A top Chicago Public Schools official is expected back on the stand Thursday morning. Dr. Markay Winston was the first witness for the Chicago Board of Education, which started presenting evidence late Wednesday afternoon. The testimony is part of a hearing before Federal Court Judge John Lee, who will decide whether the planned closure of 49 Chicago elementary schools violates federal law protecting kids with disabilities. The closures are already well underway but attorneys representing kids are hoping their federal lawsuit will slow down, or even stop the closures.
Winston is a top CPS administrator and a member of CPS CEO Barbara Byrd-Bennett’s cabinet. Winston made a strong case for school closures, saying they will result in a more efficient system that serves kids better.
But Winston undermined that case when, under cross-examination, she refused to concede seemingly obvious points. Rather than give straight answers, she obfuscated or said she didn’t understand questions. After Winston repeatedly refused to answer a yes or no question from a lawyer for students affected by the closures, federal Judge John Lee instructed her to answer either yes or no.
Winston dismissed the judge’s instruction and persisted in her refusal, saying she couldn’t answer with a simple yes or no.
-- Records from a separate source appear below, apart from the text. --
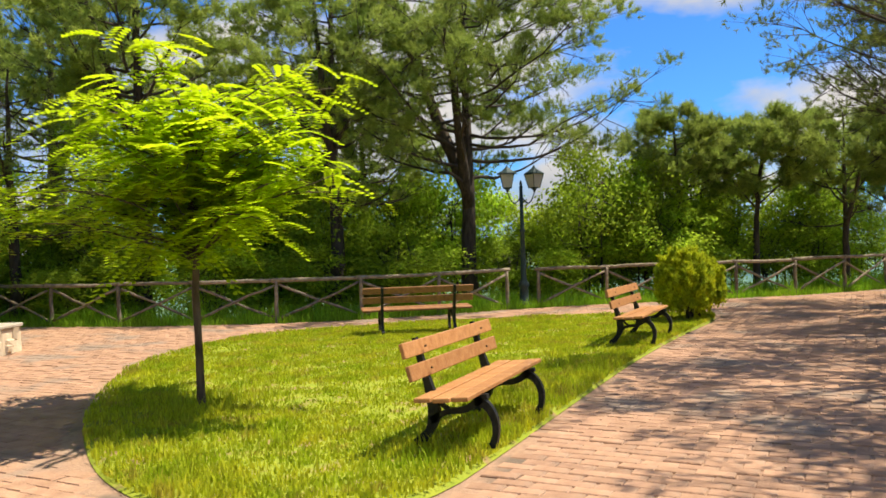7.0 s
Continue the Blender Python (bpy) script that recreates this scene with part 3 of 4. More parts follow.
def leafy(name, at, height, radius, label, mat, count=4200, size=0.10, stems=3, trunk_r=0.05, crown_from=0.2, category="shrub", group="", seed=1, droop=0.2, blobs=22, stretch=1.8, trunk_h=0.0):
    """Broadleaf shrub or tree: stems, boughs and uneven clumps of single leaves."""
    global rng
    keep, rng = rng, np.random.default_rng(seed)
    ob = thing(name, at, label, category, group)
    wood, pts = Tubes(), []
    for s in range(stems):
        a0 = rng.uniform(0, 6.28)
        foot = np.array([np.cos(a0), np.sin(a0), 0]) * (0.12 * radius if stems > 1 else 0)
        foot[2] = -0.2
        tip = np.array([np.cos(a0) * radius * 0.3, np.sin(a0) * radius * 0.3, height * rng.uniform(0.7, 0.9)]) * ([1, 1, 1] if stems > 1 else [0.2, 0.2, 1])
        sp = bent(foot, tip, 9, 0, 0.02 * height)
        wood.add(sp, np.linspace(trunk_r, trunk_r * 0.2, 9), 8, 0.06)
        for k in range(max(3, blobs // stems)):
            v = rng.uniform(max(crown_from, 0.15), 1.0)
            s0 = np.array([np.interp(v, np.linspace(0, 1, 9), sp[:, i]) for i in range(3)])
            ang = rng.uniform(0, 6.28)
            hh = height * (crown_from + (1 - crown_from) * rng.uniform(0.05, 1.0))
            rr = radius * np.sqrt(max(0.1, 1 - ((hh / height - 0.55) / 0.55) ** 2)) * rng.uniform(0.45, 1.0)
            e = np.array([np.cos(ang) * rr, np.sin(ang) * rr, max(hh, s0[2] * 0.7)])
            wood.add(bent(s0, e, 6, 0.05, 0.03), np.linspace(trunk_r * 0.35, 0.006, 6), 5)
            m = count // blobs
            spread = radius * rng.uniform(0.2, 0.36)
            q = rng.normal(0, 1, (m, 3))
            q = unit(q) * rng.uniform(0.2, 1.5, (m, 1)) ** 0.7
            pts.append(e + q * spread * [1.15, 1.15, 0.75])
    pts = np.concatenate(pts)
    pts = pts[pts[:, 2] > 0.03]
    part("trunk", wood.mesh("trunk", M_BARK), ob)
    part("crown", soup("crown", leaf_quads(pts, size, droop, stretch), mat), ob)
    rng = keep
    return ob


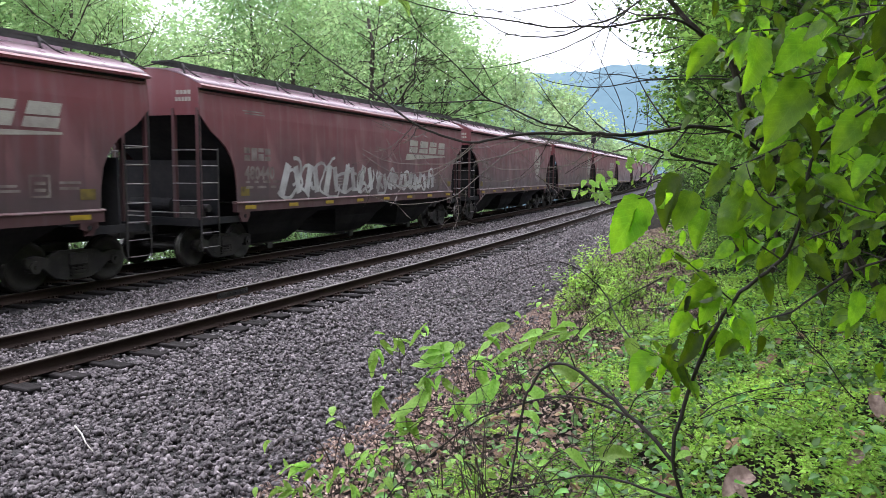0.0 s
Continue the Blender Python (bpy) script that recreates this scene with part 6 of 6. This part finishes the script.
    for i, (pts, r0, r1) in enumerate((
            ([(13.380, 1.882, 2.399), (13.322, 1.906, 2.356), (13.281, 1.940, 2.330), (13.227, 1.967, 2.307), (13.168, 1.993, 2.286), (13.095, 2.011, 2.249), (13.024, 2.030, 2.219), (12.968, 2.000, 2.179)], 0.0050, 0.0022),
            ([(13.410, 1.967, 2.035), (13.313, 1.972, 1.990), (13.246, 1.990, 1.933), (13.188, 2.013, 1.878), (13.125, 2.036, 1.849), (13.060, 2.056, 1.805), (13.001, 2.080, 1.767)], 0.0045, 0.0025),
            ([(13.406, 1.975, 2.125), (13.343, 1.998, 2.104), (13.275, 2.020, 2.083), (13.217, 2.045, 2.052), (13.171, 2.021, 2.020)], 0.0045, 0.0025),
            ([(13.363, 1.773, 2.487), (13.308, 1.800, 2.461), (13.270, 1.836, 2.443), (13.218, 1.866, 2.431), (13.162, 1.895, 2.424), (13.092, 1.865, 2.446)], 0.0040, 0.0018),
            ([(13.360, 1.778, 2.542), (13.297, 1.860, 2.546), (13.235, 1.886, 2.538), (13.157, 1.904, 2.532), (13.074, 1.922, 2.537), (13.012, 1.946, 2.513), (12.965, 1.921, 2.486)], 0.0040, 0.0018),
            ([(13.204, 1.998, 2.182), (13.258, 1.965, 2.158), (13.325, 1.938, 2.132), (13.388, 1.911, 2.125)], 0.0035, 0.002),
            ([(13.157, 2.013, 2.006), (13.105, 1.993, 2.044), (13.053, 1.973, 2.085), (12.989, 1.948, 2.122), (12.900, 1.911, 2.158), (12.838, 1.881, 2.148)], 0.0032, 0.0016),
            ([(13.053, 2.062, 1.884), (13.012, 2.047, 1.922), (12.967, 2.031, 1.962), (12.912, 2.010, 2.008), (12.851, 1.986, 2.040)], 0.0030, 0.0015),
            ([(13.199, 1.988, 2.109), (13.127, 1.958, 2.142), (13.095, 1.948, 2.181), (13.074, 1.944, 2.234)], 0.0030, 0.0015),
            ([(12.964, 2.110, 1.685), (12.919, 2.091, 1.707), (12.870, 2.070, 1.719), (12.849, 2.061, 1.725)], 0.0028, 0.0015),
            ([(13.043, 2.056, 1.869), (13.008, 2.089, 1.816), (12.962, 2.066, 1.801), (12.926, 2.054, 1.838)], 0.0025, 0.0015))):
        branch(shrub, pts, r0, r1, "branch", "twig", 3, 0.10, 60 + i)
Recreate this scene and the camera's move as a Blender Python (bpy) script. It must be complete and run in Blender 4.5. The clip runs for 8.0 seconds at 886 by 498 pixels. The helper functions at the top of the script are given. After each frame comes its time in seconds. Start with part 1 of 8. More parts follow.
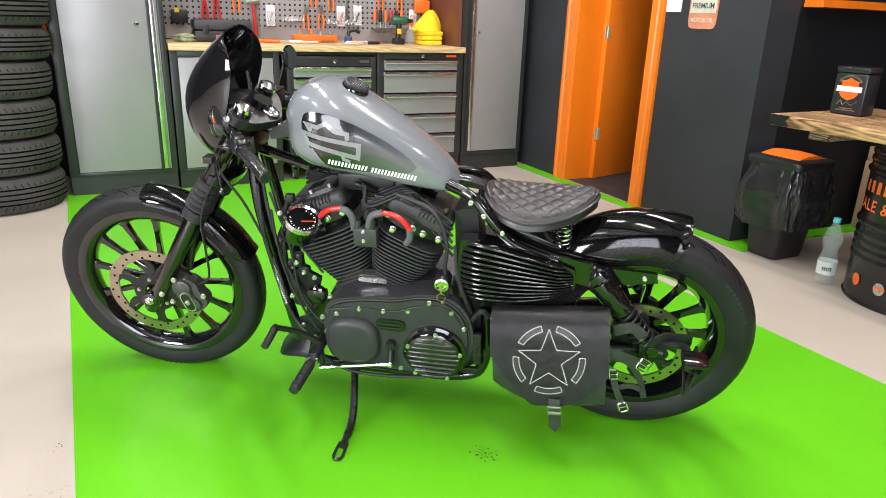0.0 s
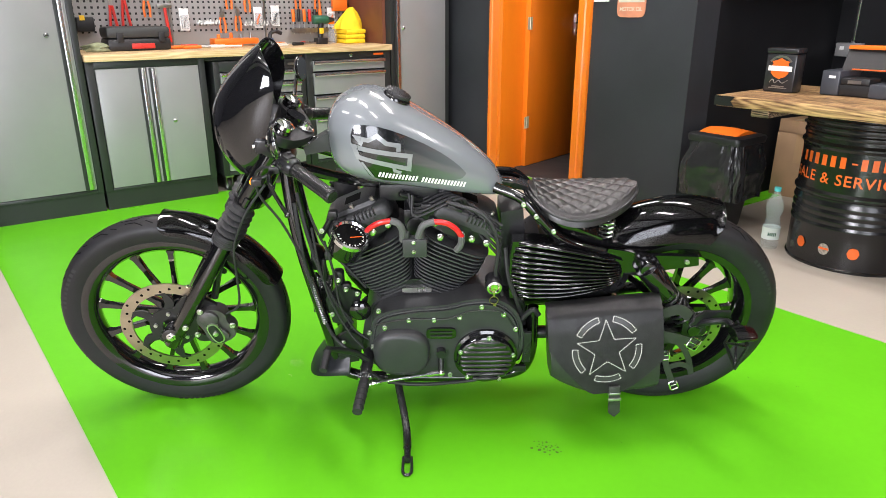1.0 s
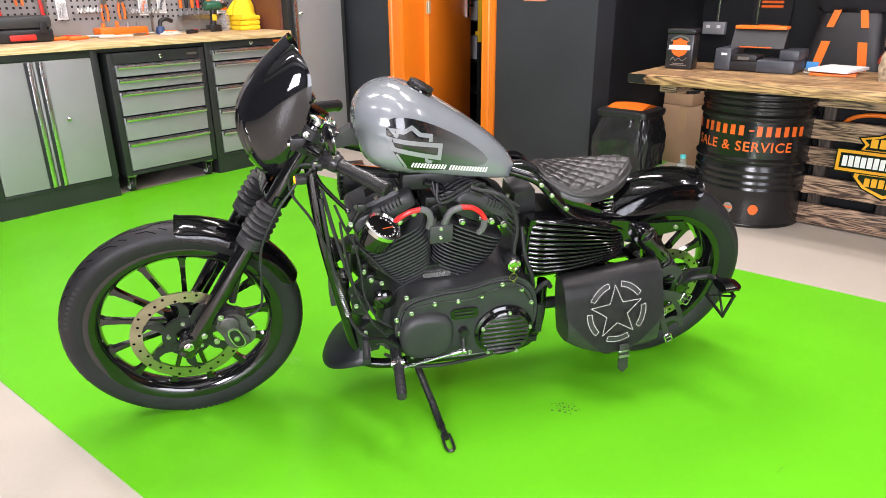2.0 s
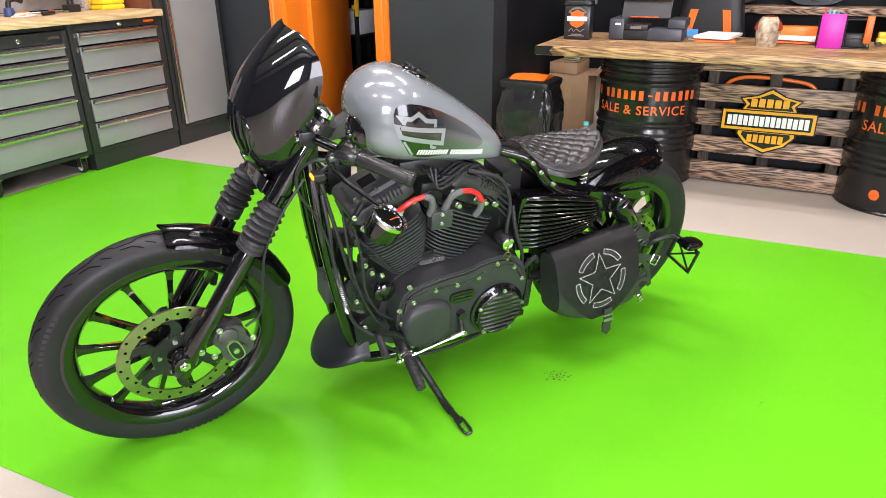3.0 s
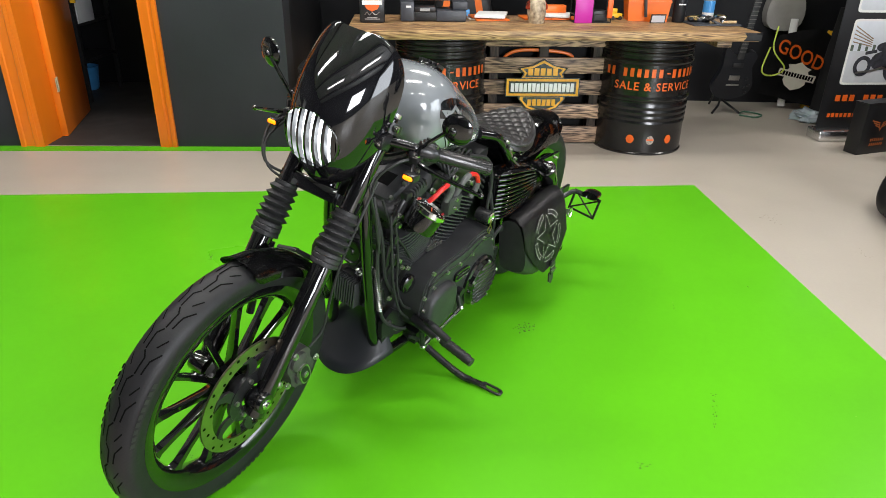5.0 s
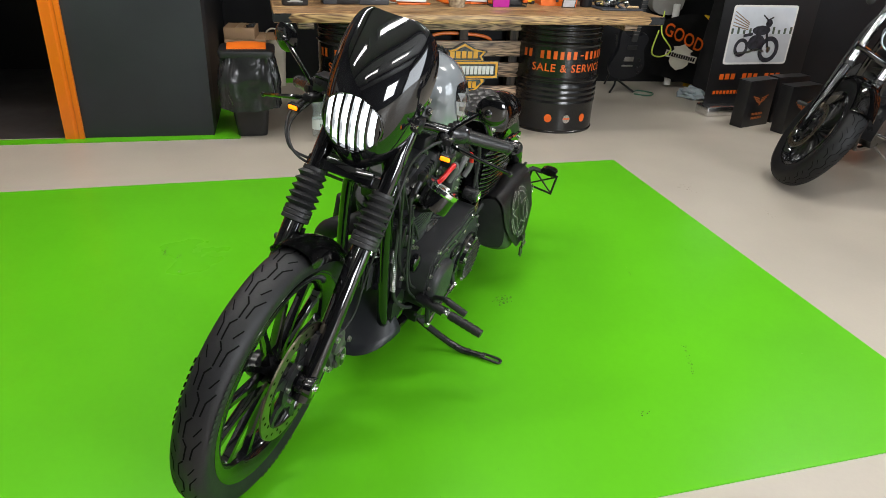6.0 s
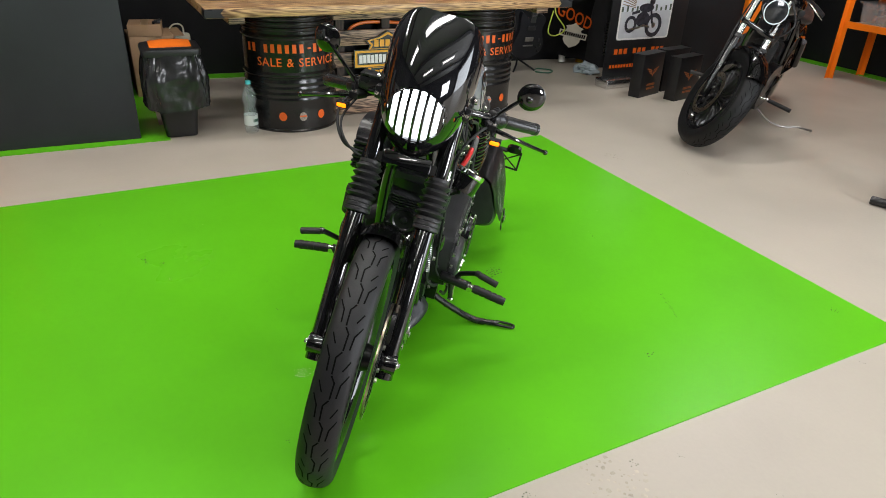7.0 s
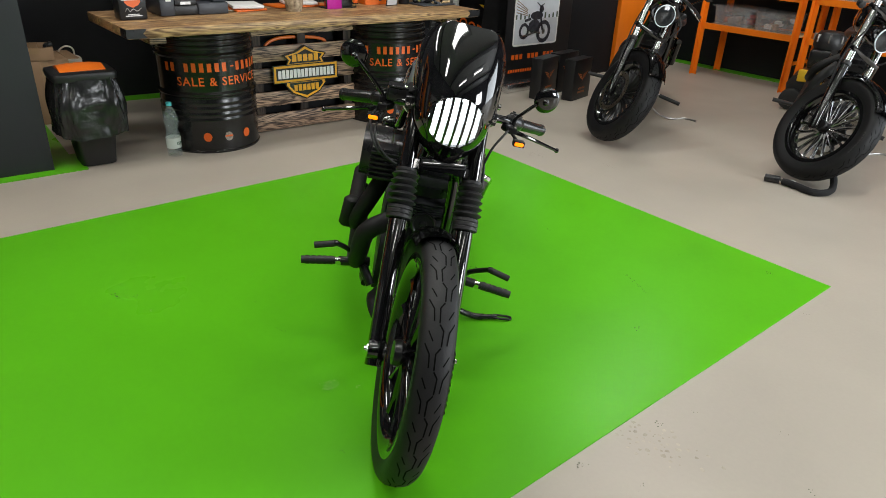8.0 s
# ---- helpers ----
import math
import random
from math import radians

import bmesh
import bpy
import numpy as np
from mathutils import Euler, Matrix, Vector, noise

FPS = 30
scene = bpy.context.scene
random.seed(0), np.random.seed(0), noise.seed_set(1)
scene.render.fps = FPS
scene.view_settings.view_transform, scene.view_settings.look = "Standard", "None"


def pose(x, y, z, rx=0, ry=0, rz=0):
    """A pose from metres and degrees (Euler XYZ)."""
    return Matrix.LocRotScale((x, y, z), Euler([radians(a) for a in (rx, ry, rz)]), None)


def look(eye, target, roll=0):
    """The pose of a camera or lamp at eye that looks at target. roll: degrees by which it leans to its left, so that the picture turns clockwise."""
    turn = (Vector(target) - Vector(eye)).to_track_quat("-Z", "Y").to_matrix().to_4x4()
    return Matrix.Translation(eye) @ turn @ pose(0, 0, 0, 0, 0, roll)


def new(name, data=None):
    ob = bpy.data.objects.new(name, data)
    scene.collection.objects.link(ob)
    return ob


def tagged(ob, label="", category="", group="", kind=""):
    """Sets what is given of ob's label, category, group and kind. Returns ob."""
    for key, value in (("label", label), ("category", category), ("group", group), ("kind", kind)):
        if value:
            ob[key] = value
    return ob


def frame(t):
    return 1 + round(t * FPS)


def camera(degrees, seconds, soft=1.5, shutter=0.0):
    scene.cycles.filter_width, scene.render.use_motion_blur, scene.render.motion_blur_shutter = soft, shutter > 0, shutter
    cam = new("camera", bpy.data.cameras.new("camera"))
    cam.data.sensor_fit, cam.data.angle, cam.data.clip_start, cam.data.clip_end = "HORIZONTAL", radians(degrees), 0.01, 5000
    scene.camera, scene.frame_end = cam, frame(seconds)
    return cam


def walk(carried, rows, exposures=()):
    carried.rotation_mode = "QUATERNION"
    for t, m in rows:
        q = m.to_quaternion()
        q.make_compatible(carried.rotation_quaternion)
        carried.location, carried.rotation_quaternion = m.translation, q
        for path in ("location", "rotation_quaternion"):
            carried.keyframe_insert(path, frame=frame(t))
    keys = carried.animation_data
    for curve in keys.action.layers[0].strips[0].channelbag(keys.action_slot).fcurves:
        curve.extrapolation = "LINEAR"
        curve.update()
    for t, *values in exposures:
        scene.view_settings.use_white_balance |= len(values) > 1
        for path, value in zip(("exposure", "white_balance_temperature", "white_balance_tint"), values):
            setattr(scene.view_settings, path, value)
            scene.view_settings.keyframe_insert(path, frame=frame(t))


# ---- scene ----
cam = camera(66.3, 8.0, 0.5)
PATH = [
    (0, (0.49, 0.19, 1.155), (1.318, 1.891, 0.506), 2.0),
    (0.5, (0.258, 0.272, 1.184), (1.24, 1.882, 0.517), 0.4),
    (1, (0.117, 0.428, 1.182), (1.228, 1.951, 0.516), -0.1),
    (1.2, (0.069, 0.481, 1.185), (1.261, 1.935, 0.502), -0.1),
    (2.3, (-0.361, 0.793, 1.223), (1.164, 1.87, 0.504), 0.8),
    (2.5, (-0.389, 0.872, 1.224), (1.208, 1.83, 0.496), 1.5),
    (3, (-0.476, 1.049, 1.246), (1.151, 1.897, 0.451), -0.7),
    (3.5, (-0.639, 1.269, 1.267), (1.117, 1.831, 0.491), 0.2),
    (4, (-0.728, 1.498, 1.275), (1.077, 1.78, 0.46), 1.9),
    (4.5, (-0.72, 1.737, 1.277), (1.083, 1.828, 0.416), 2.5),
    (4.7, (-0.737, 1.823, 1.291), (1.07, 1.844, 0.435), 1.7),
    (5.8, (-0.814, 2.269, 1.312), (0.952, 1.941, 0.432), 1.9),
    (6, (-0.795, 2.34, 1.311), (0.946, 1.91, 0.425), 2.7),
    (6.5, (-0.761, 2.537, 1.333), (0.938, 1.961, 0.449), 3.3),
    (7, (-0.782, 2.825, 1.348), (0.819, 2.049, 0.435), 2.4),
    (7.5, (-0.721, 3.048, 1.326), (0.776, 2.077, 0.423), 4.5),
    (8, (-0.632, 3.267, 1.35), (0.783, 2.155, 0.477), 2.4),
]
walk(cam, [(t, look(eye, target, roll)) for t, eye, target, roll in PATH],
     [(0, 0.19, 6500, 17), (1.0, 0.22, 6500, 17), (2.5, 0.32, 6500, 22), (3.5, 0.29, 6500, 20), (4.0, 0.02, 6500, 16), (4.5, -0.03, 6500, 13), (6.0, -0.35, 6500, 10), (6.5, -0.35, 6500, 10),
      (7.0, -0.36, 6500, 11), (7.5, -0.64, 6500, 9), (8, -0.67, 6500, 8)])

# ---- light ----
world = bpy.data.worlds.new("world")
scene.world = world
world.use_nodes = True
_bg = world.node_tree.nodes["Background"]
_bg.inputs[0].default_value = (0.75, 0.85, 1.0, 1)
_bg.inputs[1].default_value = 0.6


def area_lamp(name, m, sx, sy, watts, colour):
    data = bpy.data.lights.new(name, "AREA")
    data.shape, data.size, data.size_y, data.energy, data.color = "RECTANGLE", sx, sy, watts, colour
    ob = new(name, data)
    ob.matrix_world = m
    return ob


CEIL = 3.7
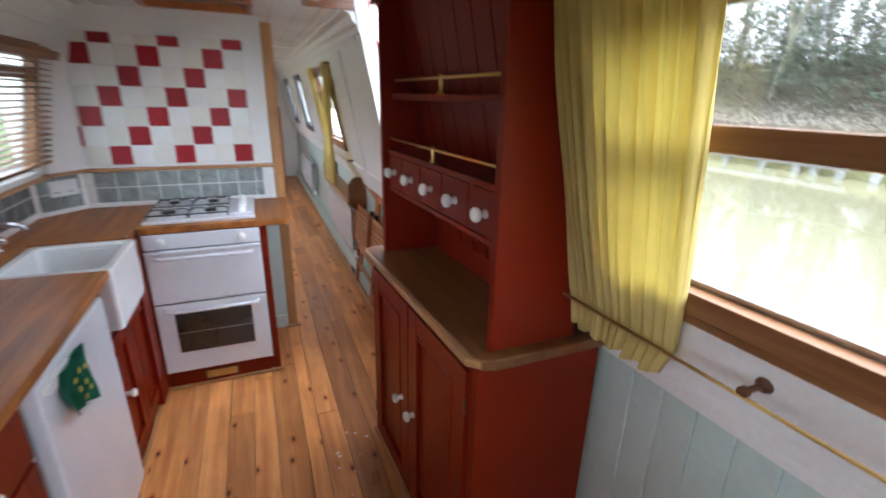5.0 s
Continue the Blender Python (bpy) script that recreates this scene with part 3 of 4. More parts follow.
solo("dado_rail", box(0.03, 0.122, -3.62, -0.17, 1.092, 1.112, 0.004), TRIMW, "oak dado rail above the grey tiles", "trim", "structure")
solo("dado_rail", prism([(0.03, -0.21), (0.05, -0.225), (0.225, -0.03), (0.205, -0.005)], 1.0922, 1.1118, "z", 0.003), TRIMW, "oak dado rail across the corner", "trim", "structure")
solo("dado_rail", box(0.20, 1.172, -0.026, 0.0, 1.091, 1.111, 0.004), wood("oak_trim_cross", (0.36, 0.17, 0.06), (0.55, 0.30, 0.13), "x", 0.42), "oak dado rail across the bulkhead", "trim", "structure")

# ---------------- painted cabinets ----------------
def panel_door(parent, o, u, w, hgt, nrm, knob_at=None, hinge_side=0, mat=RED, stile=0.055, panel=True, thick=0.018, nm="door"):
    """A framed door: o lower corner, u along its width, nrm outwards; knob_at in (along, up)."""
    o, u, nrm = Vector(o), Vector(u).normalized(), Vector(nrm).normalized()
    z = Vector((0, 0, 1))
    def slab(a0, a1, b0, b1, d0, d1, bev=0.0):
        bm = box(a0, a1, d0, d1, b0, b1, bev)
        M = Matrix((u, nrm, z)).transposed()
        for v in bm.verts:
            v.co = o + M @ v.co
        return bm
    if panel:
        d = part(nm, slab(stile - 0.004, w - stile + 0.004, stile - 0.004, hgt - stile + 0.004, 0, thick * 0.35), mat, parent)
        for a in ((0, stile, 0, hgt), (w - stile, w, 0, hgt)):
            part("stile", slab(*a, 0, thick, 0.0015), mat, d)
        for a in ((stile, w - stile, 0, stile), (stile, w - stile, hgt - stile, hgt)):
            part("rail", slab(*a, 0, thick - 0.0004, 0.0015), mat, d)
        for a in ((stile, stile + 0.012, stile, hgt - stile), (w - stile - 0.012, w - stile, stile, hgt - stile), (stile + 0.012, w - stile - 0.012, stile, stile + 0.012), (stile + 0.012, w - stile - 0.012, hgt - stile - 0.012, hgt - stile)):
            part("bead", slab(*a, thick * 0.3, thick + 0.003, 0.003), mat, d)
    else:
        d = part(nm, slab(0, w, 0, hgt, 0, thick, 0.002), mat, parent)
    if knob_at:
        part("knob", knob_bm(o + u * knob_at[0] + z * knob_at[1] + nrm * thick, tuple(nrm)), KNOB, d, "white ceramic knob", True)
    if hinge_side:
        hx = 0.0 if hinge_side < 0 else w
        for hz in (0.12 * hgt, 0.84 * hgt):
            part("hinge", slab(hx - 0.004, hx + 0.004, hz, hz + 0.05, thick - 0.004, thick + 0.003, 0.001), DARKW, d, "dark hinge")
    return d


# corner unit with an angled face
c = thing("corner_cabinet", (0.25, -2.3, 0.0), "red painted corner cabinet with an angled panelled door", "cabinet", "galley cabinets")
foot = [(-0.01, -2.735), (0.062, -2.735), (0.505, -2.262), (0.505, -1.79), (-0.01, -1.79)]
part("carcass", prism(foot, 0.0, 0.867), RED, c)
A, B = Vector((0.062, -2.735, 0)), Vector((0.505, -2.262, 0))
u = (B - A).normalized()
nrm = Vector((u.y, -u.x, 0))
LEN = (B - A).length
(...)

The evidentiary hearing began Tuesday. Each side has been allotted 10 hours to make its case to Judge Lee. According to Lee, who is acting as the timekeeper, as of Wednesday night the plaintiffs' lawyers had two hours and 55 minutes of time left. Attorneys for the school board, who just started presenting their evidence, have eight hours and four minutes.
Judge Lee is hearing testimony to help him decide if he should order a preliminary injunction halting the closure of about the 49 elementary schools.
Attorneys for parents seeking the injunction before the new school year starts called the first witnesses Tuesday.
In testimony that day, education professor Pauline Lipman told Judge John Lee that the closings in the nation's third-largest school district inordinately impact African-Americans.
She says 87 percent of students affected are black, while blacks comprise just 40 percent of overall students.
Lipman says the closure of 50 schools in a single year in one school district is unprecedented nationally. And she says the consequences aren't clearly known.
City officials say the school buildings were underused and closing them will save millions.
The hearing is expected to conclude Friday.